National Ballet commissions new all-Canadian work
Cinderella, Onegin and Canadian premiere of Spectre de la Rose in new season
CBC News
Posted: Feb 12, 2013 10:02 AM ET
Last Updated: Feb 12, 2013 11:35 AM ET
Artists of the National Ballet of Canada in The Four Seasons, the work the company will dance in Saratoga Springs. (Bruce Zinger/National Ballet)
The National Ballet has called on three Canadian choreographers at different stages in their careers to create new works for an evening of dance titled Innovation, part of its 2013-14 season announced Tuesday.
Innovation is one of two works to premiere during the season unveiled by artistic director Karen Kain, which also features favourites such as Cinderella, The Nutcracker and Swan Lake.
The other is Spectre de la Rose, a revamp of a 100-year-old ballet as choreographed by Marco Goecke of the Stuttgart Ballet, which is to have its Canadian premiere in 2014.
“It’s a very contemporary take of the Spectre de la Rose,” Kain says. Kain says it is a small work for just a handful of dancers with a unique style of choreography.
“It’s a complete different vision by the young German choreographer Marco Goecke. The only similarity to the old one is that there are rose petals are involved and that the music is the original music.”
After a well-received tour to Washington and Los Angeles and the popularity of its new production of Alice’s Adventures in Wonderland by Christopher Wheeldon, the National Ballet seems to be riding a wave of success.
But Kain says it’s still a juggling act to put together a program.
“If you have one good year, you’re grateful, but every year offers its own challenges.

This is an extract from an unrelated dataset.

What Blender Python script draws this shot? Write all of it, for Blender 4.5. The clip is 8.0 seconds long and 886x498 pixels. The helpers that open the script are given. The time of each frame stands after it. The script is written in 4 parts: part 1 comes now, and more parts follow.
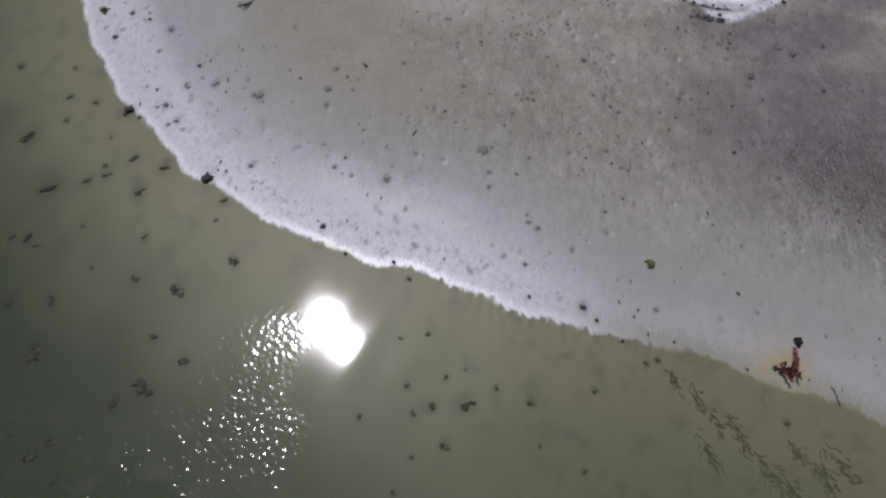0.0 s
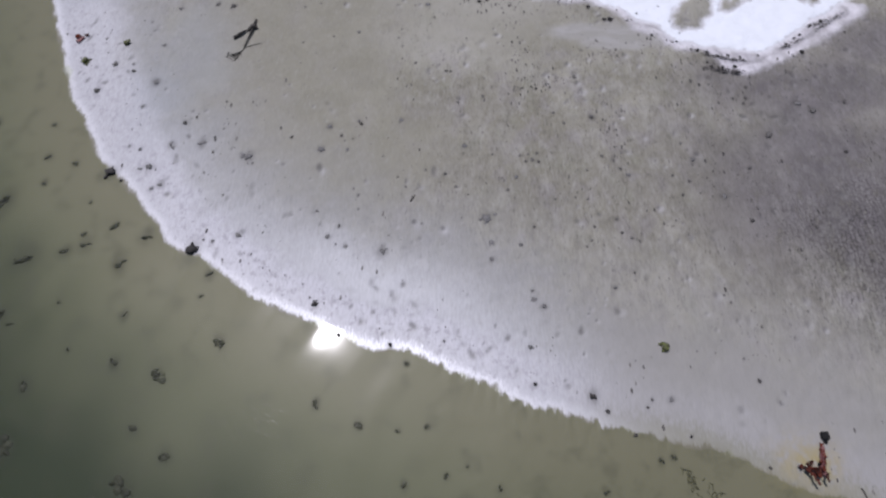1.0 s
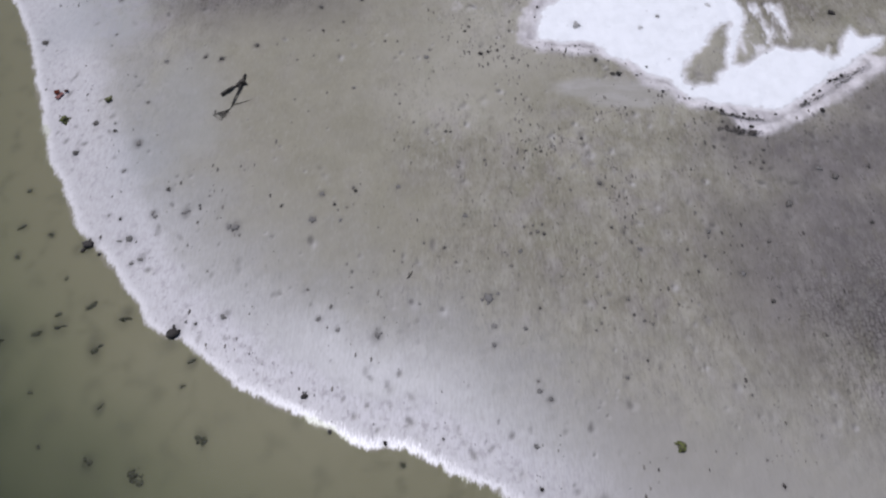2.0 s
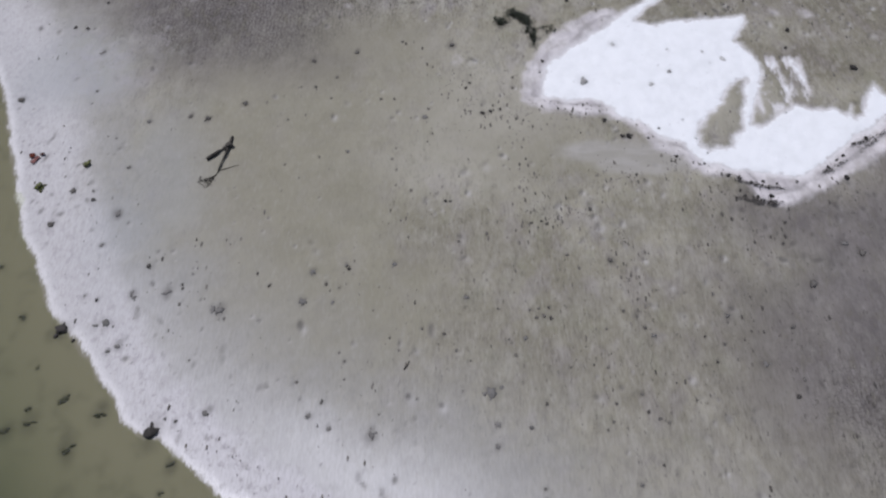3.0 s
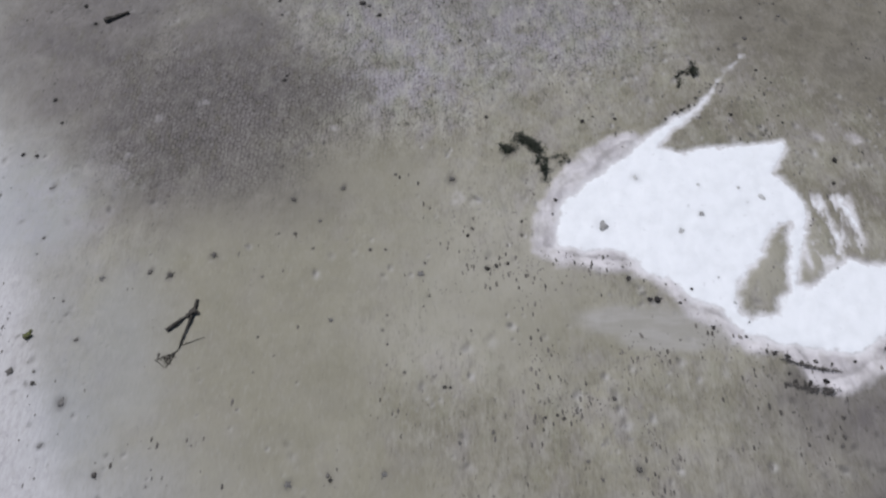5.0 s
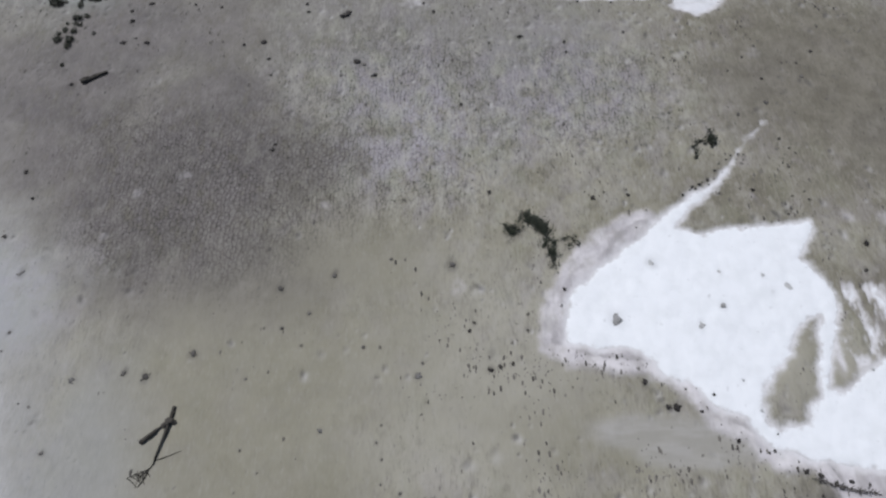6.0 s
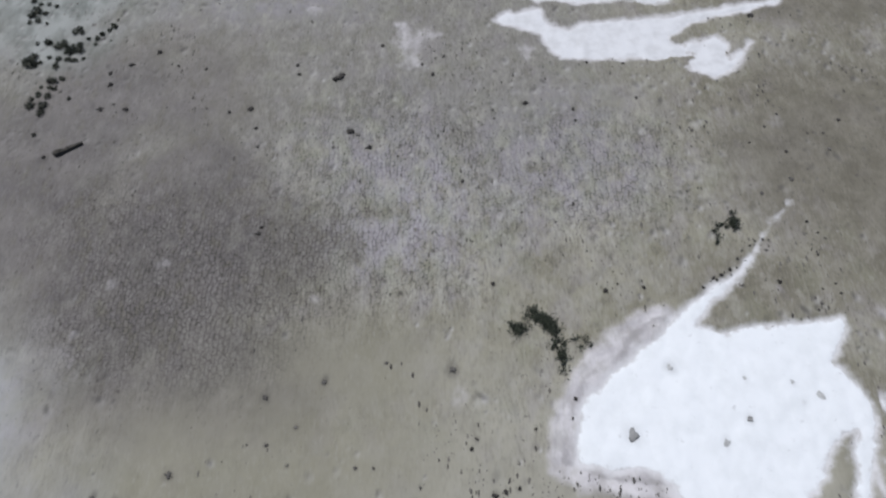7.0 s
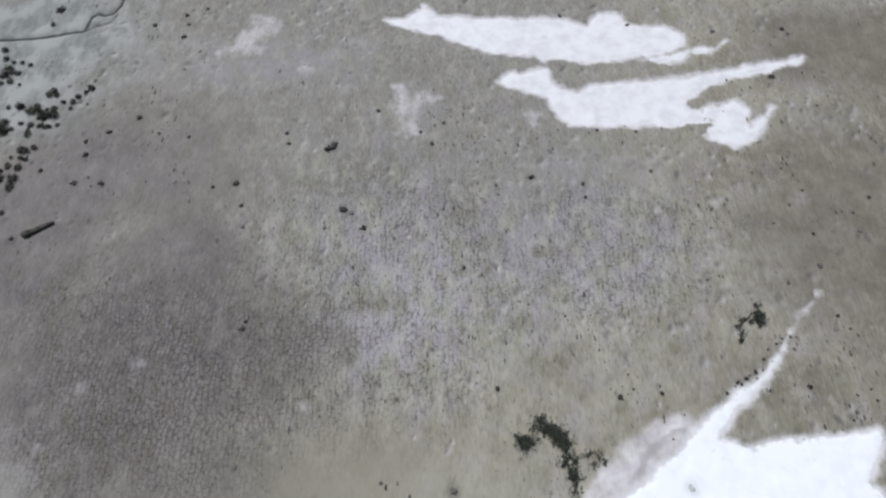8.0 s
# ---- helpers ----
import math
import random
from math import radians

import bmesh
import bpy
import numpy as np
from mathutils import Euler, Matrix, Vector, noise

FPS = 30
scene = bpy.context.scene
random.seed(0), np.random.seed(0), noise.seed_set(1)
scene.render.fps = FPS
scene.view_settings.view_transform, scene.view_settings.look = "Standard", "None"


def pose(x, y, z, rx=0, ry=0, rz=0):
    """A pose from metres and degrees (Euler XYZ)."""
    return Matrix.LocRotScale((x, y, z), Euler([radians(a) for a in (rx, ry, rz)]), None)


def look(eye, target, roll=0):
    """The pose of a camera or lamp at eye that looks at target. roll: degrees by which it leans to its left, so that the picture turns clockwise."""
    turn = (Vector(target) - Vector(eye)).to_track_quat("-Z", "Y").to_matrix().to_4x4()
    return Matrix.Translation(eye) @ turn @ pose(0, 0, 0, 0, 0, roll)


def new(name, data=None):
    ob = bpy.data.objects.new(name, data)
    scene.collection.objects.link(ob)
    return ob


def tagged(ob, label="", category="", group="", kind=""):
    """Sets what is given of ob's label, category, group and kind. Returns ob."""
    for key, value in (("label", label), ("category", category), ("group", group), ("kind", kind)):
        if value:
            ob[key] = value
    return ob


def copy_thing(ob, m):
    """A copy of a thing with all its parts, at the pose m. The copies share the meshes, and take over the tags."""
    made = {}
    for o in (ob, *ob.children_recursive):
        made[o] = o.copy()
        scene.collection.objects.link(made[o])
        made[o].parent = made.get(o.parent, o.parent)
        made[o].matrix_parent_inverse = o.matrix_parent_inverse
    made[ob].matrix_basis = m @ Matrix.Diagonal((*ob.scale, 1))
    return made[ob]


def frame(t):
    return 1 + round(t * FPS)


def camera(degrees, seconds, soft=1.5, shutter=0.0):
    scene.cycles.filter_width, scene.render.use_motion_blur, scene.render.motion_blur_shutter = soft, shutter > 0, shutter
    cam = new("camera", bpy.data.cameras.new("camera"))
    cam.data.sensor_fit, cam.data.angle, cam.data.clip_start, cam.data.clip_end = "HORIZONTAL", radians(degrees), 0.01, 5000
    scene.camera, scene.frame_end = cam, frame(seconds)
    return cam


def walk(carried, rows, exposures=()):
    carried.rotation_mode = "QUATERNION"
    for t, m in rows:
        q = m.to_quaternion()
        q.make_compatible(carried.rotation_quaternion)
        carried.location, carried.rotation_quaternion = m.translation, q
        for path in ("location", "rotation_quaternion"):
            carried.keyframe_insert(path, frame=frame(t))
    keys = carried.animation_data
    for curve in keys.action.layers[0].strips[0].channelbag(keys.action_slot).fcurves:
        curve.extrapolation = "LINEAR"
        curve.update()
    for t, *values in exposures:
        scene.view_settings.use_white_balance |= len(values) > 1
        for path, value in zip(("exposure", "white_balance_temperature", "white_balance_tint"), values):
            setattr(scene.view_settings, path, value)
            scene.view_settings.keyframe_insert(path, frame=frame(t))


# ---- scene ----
cam = camera(76.0, 8.0, soft=2.4)
# seconds, x, y, z, yaw, pitch, roll
ROWS = [
    (0.0, 0.0, 0.0, 9.0, 0.0, -63.99, 0.26),
    (0.5, 0.0, 0.751, 9.0, -0.01, -63.99, 0.26),
    (1.0, 0.005, 1.472, 9.003, -0.04, -63.95, 0.29),
    (1.5, 0.018, 2.224, 9.005, -0.05, -63.87, 0.33),
    (3.0, 0.04, 4.537, 9.002, -0.04, -63.70, 0.36),
    (3.5, 0.044, 5.348, 9.0, -0.06, -63.61, 0.35),
    (4.0, 0.041, 6.172, 8.992, -0.10, -63.60, 0.32),
    (4.5, 0.046, 7.047, 8.99, -0.11, -63.62, 0.32),
    (6.0, 0.074, 9.69, 8.963, -0.06, -63.69, 0.37),
    (6.5, 0.086, 10.617, 8.955, -0.04, -63.73, 0.42),
    (7.0, 0.092, 11.522, 8.95, -0.03, -63.75, 0.44),
    (7.5, 0.088, 12.432, 8.94, -0.02, -63.74, 0.42),
    (8.0, 0.085, 13.284, 8.929, -0.02, -63.76, 0.38),
]
EXPOSURES = [(0.0, -0.35, 6170, 19), (0.5, -0.11, 6080, 19), (1.0, -0.08, 6080, 19), (1.5, -0.10, 6150, 18), (3.0, -0.16, 6300, 15), (4.5, -0.15, 6350, 13), (6.0, -0.15, 6330, 11), (7.0, -0.10, 6300, 10), (8.0, 0.07, 6330, 10)]
walk(cam, [(t, pose(x, y, z, 90 + pitch, roll, yaw)) for t, x, y, z, yaw, pitch, roll in ROWS], EXPOSURES)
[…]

You never know how many people are going to come and see what you perform. You never know if word of mouth will help fill the seats,” she told CBC News.
“You try to offer the most interesting, challenging repertoire and also give people what they’ve liked in the past and things that challenge your artists and you juggle the whole thing and try and come up with something that will hopefully break even at the end of the year.”
The full program announced Tuesday:
- Nov. 9-17, 2013: Swan Lake by James Kudelka.
- Nov. 22-18, 2013: Innovation, by Robert Binet, Jose Navas and Kudelka.
- Dec. 14, 2013 to Jan. 4, 2014: The Nutcracker.
- Feb. 26 – March 2, 2014: Watch Her by Aszure Barton & A Month in the Country by Frederick Ashton.
- March 8-16, 2014: Swan Lake by Kudelka.
- March 19-23, 2014: Onegin by John Cranko.
- May 28-June 1: Spectre de la Rose by Marco Goecke & Opus 19/The Dreamer by Jerome Robbins & the second detail by William Forsythe.
- June 4-15, 2014: Cinderella by Kudelka.
For the Innovation program, Kain has commissioned dances from choreographer Robert Binet, a National Ballet School graduate at the beginning of his career, Jose Navas, a Montreal-based choreographer with his own dance troupe Compagnie Flak, and veteran James Kudelka, one of Canada's best-known choreographers.
They all have different styles and different pedigrees – Binet, though very new, is being mentored by the Royal Ballet’s Wayne McGregor, and Navas studied with Merce Cunningham in New York.
Kudelka is a former artistic director of the National Ballet and the man who created the company’s versions of works such as Swan Lake and Cinderella.
“We have a huge number of Kudelka works in our repertoire which need to be seen,” Kain said.
“We do a Kudelka work almost every year, so for a long time I haven’t commissioned any more because we have so many and I want to create a chance for other choreographers, but James hasn’t created anything new for us now for eight years and I thought it was time.”